## DATA TO PROCESS
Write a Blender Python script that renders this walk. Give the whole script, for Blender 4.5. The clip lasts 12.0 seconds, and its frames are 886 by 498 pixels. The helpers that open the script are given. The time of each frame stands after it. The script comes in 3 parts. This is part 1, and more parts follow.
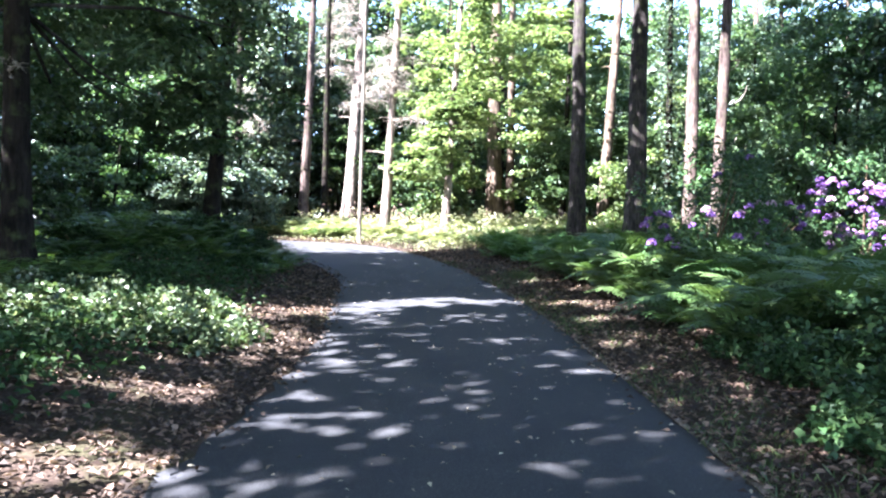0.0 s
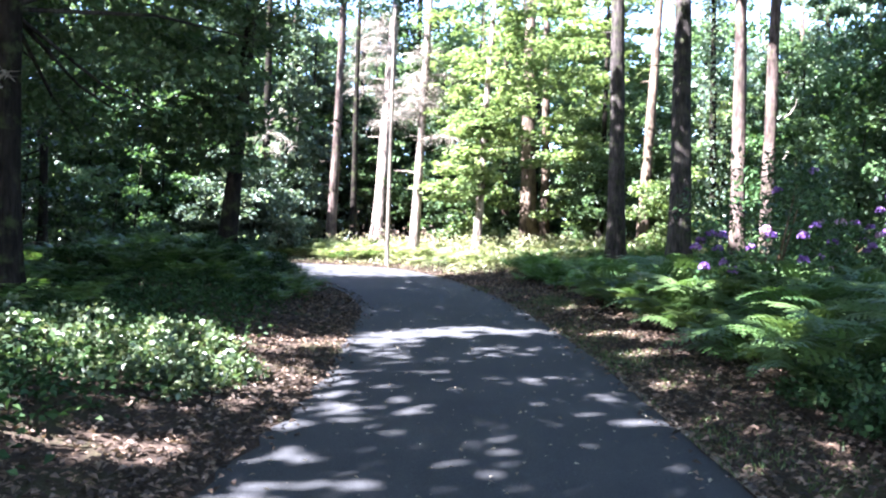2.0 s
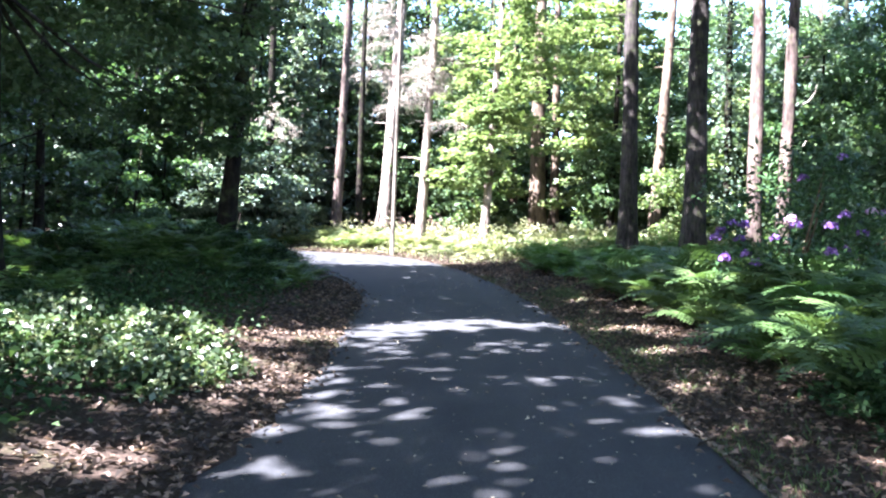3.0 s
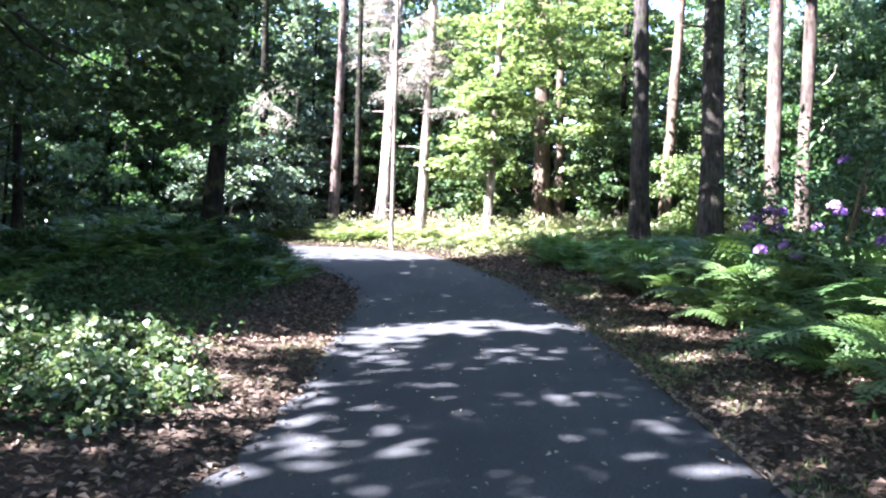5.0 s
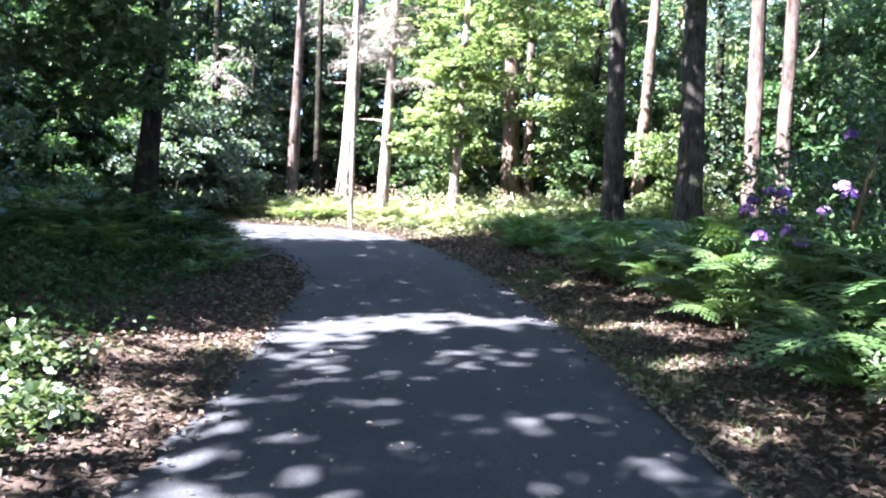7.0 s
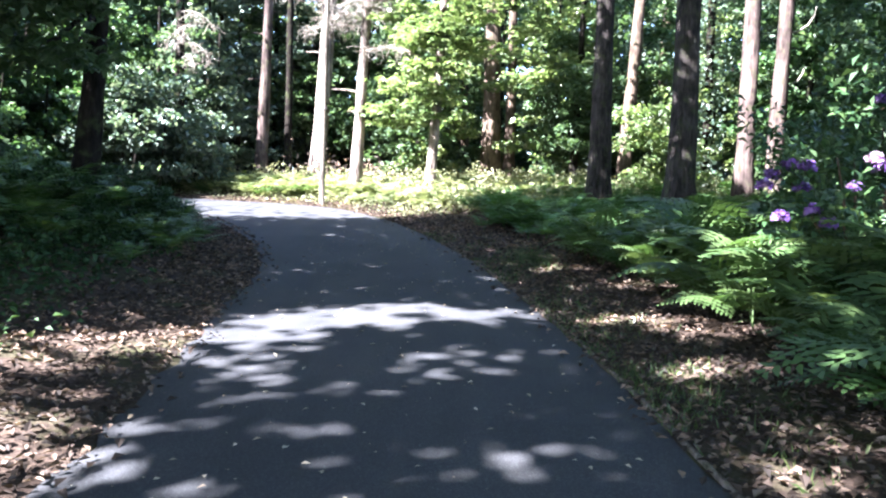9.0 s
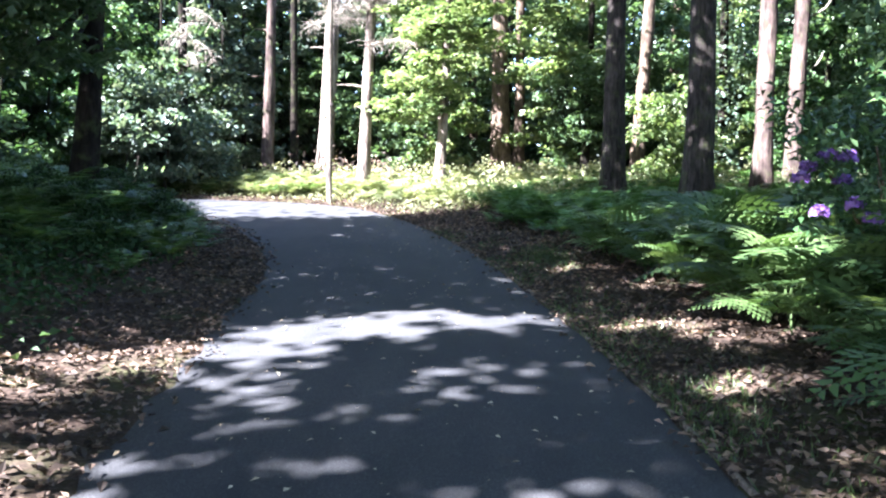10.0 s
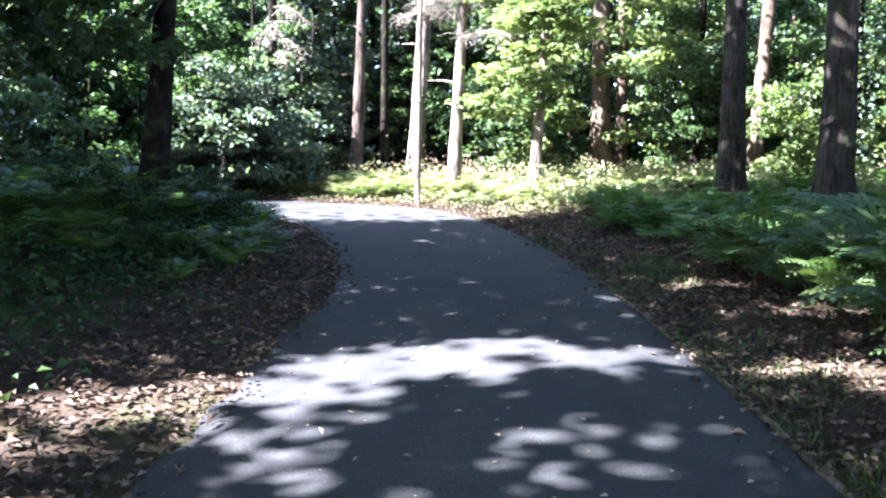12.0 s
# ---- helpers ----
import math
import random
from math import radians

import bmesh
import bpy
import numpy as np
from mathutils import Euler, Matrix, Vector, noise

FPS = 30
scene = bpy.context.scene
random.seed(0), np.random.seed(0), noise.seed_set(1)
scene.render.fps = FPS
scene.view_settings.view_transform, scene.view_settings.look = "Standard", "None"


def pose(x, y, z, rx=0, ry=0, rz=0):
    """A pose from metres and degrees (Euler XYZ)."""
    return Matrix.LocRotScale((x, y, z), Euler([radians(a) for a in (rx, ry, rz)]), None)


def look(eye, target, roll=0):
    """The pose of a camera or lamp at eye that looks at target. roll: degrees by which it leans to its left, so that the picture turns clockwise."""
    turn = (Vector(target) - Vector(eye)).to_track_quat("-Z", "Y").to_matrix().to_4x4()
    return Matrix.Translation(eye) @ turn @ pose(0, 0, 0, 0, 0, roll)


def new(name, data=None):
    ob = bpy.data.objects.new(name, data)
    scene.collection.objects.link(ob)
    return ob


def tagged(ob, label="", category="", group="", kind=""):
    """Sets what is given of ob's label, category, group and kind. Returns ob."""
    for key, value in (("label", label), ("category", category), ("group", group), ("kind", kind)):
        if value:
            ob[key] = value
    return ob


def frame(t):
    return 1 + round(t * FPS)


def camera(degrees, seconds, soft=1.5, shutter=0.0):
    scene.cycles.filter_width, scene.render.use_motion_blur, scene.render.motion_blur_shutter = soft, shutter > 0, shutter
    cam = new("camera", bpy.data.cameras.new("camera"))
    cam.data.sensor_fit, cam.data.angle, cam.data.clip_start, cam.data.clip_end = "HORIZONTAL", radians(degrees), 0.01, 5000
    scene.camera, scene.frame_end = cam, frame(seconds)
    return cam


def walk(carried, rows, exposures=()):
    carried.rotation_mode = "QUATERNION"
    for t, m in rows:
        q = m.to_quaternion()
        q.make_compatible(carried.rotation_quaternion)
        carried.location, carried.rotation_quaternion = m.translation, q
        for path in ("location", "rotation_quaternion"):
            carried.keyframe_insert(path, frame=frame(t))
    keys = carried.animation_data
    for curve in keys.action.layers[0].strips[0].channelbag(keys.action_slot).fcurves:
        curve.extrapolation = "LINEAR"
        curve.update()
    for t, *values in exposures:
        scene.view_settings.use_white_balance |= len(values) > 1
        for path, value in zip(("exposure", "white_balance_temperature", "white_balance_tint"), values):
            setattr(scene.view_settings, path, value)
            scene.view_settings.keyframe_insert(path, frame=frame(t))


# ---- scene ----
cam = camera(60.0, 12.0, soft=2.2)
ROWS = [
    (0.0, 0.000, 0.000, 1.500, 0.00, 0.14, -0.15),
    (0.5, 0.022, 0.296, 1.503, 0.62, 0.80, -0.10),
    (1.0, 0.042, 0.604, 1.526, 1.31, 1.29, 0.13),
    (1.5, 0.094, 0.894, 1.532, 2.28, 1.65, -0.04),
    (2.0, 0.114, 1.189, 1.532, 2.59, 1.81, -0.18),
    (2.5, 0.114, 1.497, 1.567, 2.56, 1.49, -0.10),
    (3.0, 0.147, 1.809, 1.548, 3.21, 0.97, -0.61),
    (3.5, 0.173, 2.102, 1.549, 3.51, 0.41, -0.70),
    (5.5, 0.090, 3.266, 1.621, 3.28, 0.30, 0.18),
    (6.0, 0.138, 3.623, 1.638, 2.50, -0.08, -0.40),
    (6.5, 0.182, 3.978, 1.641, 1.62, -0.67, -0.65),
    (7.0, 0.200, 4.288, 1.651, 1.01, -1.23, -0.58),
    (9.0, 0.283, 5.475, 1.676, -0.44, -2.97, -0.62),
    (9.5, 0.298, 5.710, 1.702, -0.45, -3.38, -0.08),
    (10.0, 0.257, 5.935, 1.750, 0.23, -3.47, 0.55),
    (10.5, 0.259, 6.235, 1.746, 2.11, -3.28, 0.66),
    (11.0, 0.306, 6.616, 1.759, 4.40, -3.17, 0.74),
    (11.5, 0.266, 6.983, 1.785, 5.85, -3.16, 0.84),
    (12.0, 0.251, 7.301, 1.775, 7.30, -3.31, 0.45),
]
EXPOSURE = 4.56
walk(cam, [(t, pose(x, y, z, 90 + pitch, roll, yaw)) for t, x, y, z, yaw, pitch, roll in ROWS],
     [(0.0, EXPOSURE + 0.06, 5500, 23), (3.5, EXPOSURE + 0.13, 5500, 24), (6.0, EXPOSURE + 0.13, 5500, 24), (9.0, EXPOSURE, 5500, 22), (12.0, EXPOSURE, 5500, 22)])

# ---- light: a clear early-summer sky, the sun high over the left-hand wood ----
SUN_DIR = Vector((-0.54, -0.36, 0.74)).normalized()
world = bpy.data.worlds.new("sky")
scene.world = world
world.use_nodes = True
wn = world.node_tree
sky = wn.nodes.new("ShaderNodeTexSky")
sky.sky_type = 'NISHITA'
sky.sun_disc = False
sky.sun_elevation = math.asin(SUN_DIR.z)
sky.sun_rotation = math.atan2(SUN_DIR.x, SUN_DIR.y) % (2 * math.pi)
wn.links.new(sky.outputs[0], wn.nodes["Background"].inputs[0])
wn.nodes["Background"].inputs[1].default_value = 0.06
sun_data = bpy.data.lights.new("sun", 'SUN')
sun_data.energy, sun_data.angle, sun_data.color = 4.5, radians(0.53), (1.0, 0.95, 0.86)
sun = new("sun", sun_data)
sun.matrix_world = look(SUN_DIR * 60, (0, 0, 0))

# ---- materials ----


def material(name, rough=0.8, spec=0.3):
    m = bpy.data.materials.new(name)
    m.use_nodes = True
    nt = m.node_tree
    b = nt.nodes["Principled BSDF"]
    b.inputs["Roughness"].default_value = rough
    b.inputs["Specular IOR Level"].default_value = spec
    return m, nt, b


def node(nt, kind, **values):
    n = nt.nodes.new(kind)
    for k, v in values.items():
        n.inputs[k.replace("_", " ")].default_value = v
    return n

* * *

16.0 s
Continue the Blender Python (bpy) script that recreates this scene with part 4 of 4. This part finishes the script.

## TASK TO CARRY OUT
Exactly the lines from the line with "return Matrix.Translation(eye) @" to the line with "return 1 + round(t * FPS)", both included, are to be extracted, and no others.

## COMPLETED TASK
    return Matrix.Translation(eye) @ turn @ pose(0, 0, 0, 0, 0, roll)


def new(name, data=None):
    ob = bpy.data.objects.new(name, data)
    scene.collection.objects.link(ob)
    return ob


def tagged(ob, label="", category="", group="", kind=""):
    """Sets what is given of ob's label, category, group and kind. Returns ob."""
    for key, value in (("label", label), ("category", category), ("group", group), ("kind", kind)):
        if value:
            ob[key] = value
    return ob


def frame(t):
    return 1 + round(t * FPS)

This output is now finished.